#### [Records shown]
───

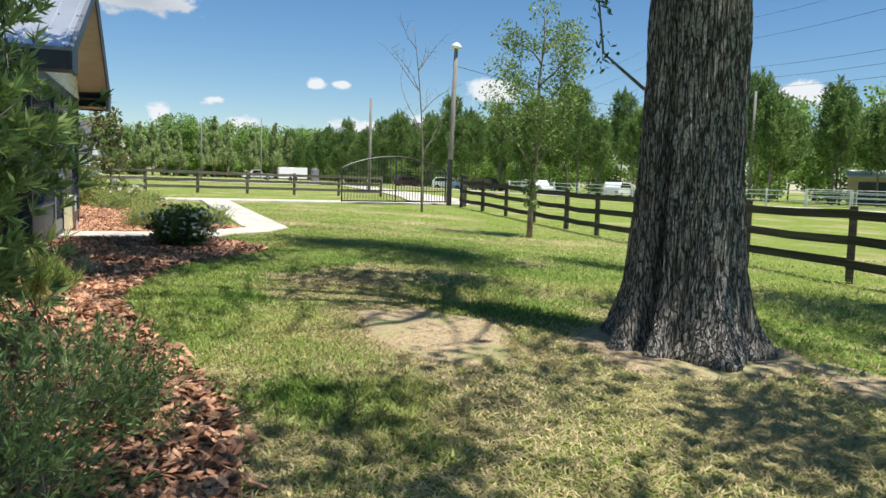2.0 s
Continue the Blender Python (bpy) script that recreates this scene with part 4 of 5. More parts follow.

───

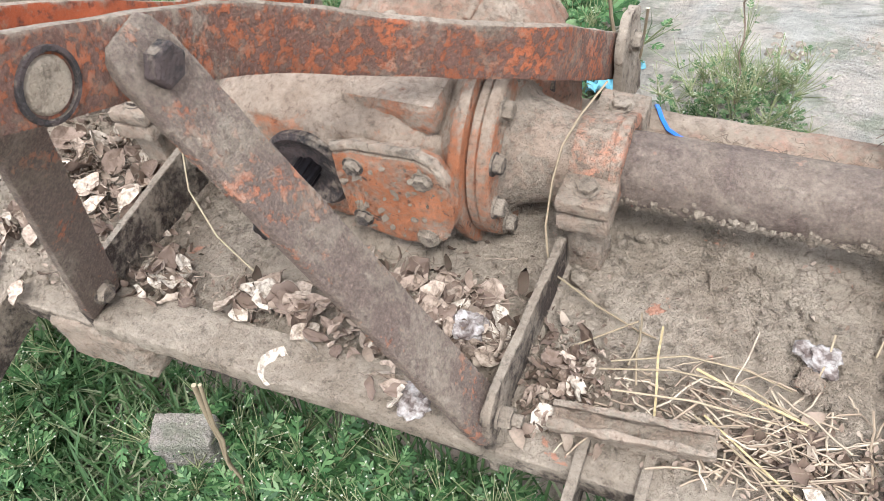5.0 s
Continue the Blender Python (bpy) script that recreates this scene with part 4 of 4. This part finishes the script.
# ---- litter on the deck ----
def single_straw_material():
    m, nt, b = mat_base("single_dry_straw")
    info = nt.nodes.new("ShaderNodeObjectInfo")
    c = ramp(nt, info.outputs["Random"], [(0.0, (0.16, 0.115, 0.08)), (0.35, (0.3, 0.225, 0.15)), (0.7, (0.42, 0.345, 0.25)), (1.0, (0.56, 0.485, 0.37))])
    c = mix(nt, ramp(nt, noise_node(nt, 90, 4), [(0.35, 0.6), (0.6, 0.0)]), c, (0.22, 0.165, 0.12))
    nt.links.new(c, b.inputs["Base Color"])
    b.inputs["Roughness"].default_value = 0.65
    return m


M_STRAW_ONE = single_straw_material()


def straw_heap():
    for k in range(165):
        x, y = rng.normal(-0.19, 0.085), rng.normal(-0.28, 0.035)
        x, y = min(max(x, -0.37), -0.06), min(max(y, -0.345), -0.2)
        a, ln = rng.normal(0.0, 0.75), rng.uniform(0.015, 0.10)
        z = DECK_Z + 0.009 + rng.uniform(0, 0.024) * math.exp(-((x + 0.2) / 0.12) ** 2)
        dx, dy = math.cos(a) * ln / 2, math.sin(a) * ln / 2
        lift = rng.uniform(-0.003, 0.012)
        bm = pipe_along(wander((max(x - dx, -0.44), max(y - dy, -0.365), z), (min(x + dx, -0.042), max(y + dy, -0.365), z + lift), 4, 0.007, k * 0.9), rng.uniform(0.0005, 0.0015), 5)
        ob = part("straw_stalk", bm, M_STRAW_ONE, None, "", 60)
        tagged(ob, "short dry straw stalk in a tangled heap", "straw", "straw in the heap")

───

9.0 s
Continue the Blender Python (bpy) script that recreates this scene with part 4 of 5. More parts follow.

───

#### [Aim]
Reproduce word for word the material above, beginning with the line that contains "finishes the script." and ending with the line that contains "dry straw stalk".

#### [Answer to the problem]
Continue the Blender Python (bpy) script that recreates this scene with part 4 of 4. This part finishes the script.
# ---- litter on the deck ----
def single_straw_material():
    m, nt, b = mat_base("single_dry_straw")
    info = nt.nodes.new("ShaderNodeObjectInfo")
    c = ramp(nt, info.outputs["Random"], [(0.0, (0.16, 0.115, 0.08)), (0.35, (0.3, 0.225, 0.15)), (0.7, (0.42, 0.345, 0.25)), (1.0, (0.56, 0.485, 0.37))])
    c = mix(nt, ramp(nt, noise_node(nt, 90, 4), [(0.35, 0.6), (0.6, 0.0)]), c, (0.22, 0.165, 0.12))
    nt.links.new(c, b.inputs["Base Color"])
    b.inputs["Roughness"].default_value = 0.65
    return m


M_STRAW_ONE = single_straw_material()


def straw_heap():
    for k in range(165):
        x, y = rng.normal(-0.19, 0.085), rng.normal(-0.28, 0.035)
        x, y = min(max(x, -0.37), -0.06), min(max(y, -0.345), -0.2)
        a, ln = rng.normal(0.0, 0.75), rng.uniform(0.015, 0.10)
        z = DECK_Z + 0.009 + rng.uniform(0, 0.024) * math.exp(-((x + 0.2) / 0.12) ** 2)
        dx, dy = math.cos(a) * ln / 2, math.sin(a) * ln / 2
        lift = rng.uniform(-0.003, 0.012)
        bm = pipe_along(wander((max(x - dx, -0.44), max(y - dy, -0.365), z), (min(x + dx, -0.042), max(y + dy, -0.365), z + lift), 4, 0.007, k * 0.9), rng.uniform(0.0005, 0.0015), 5)
        ob = part("straw_stalk", bm, M_STRAW_ONE, None, "", 60)
        tagged(ob, "short dry straw stalk in a tangled heap", "straw", "straw in the heap")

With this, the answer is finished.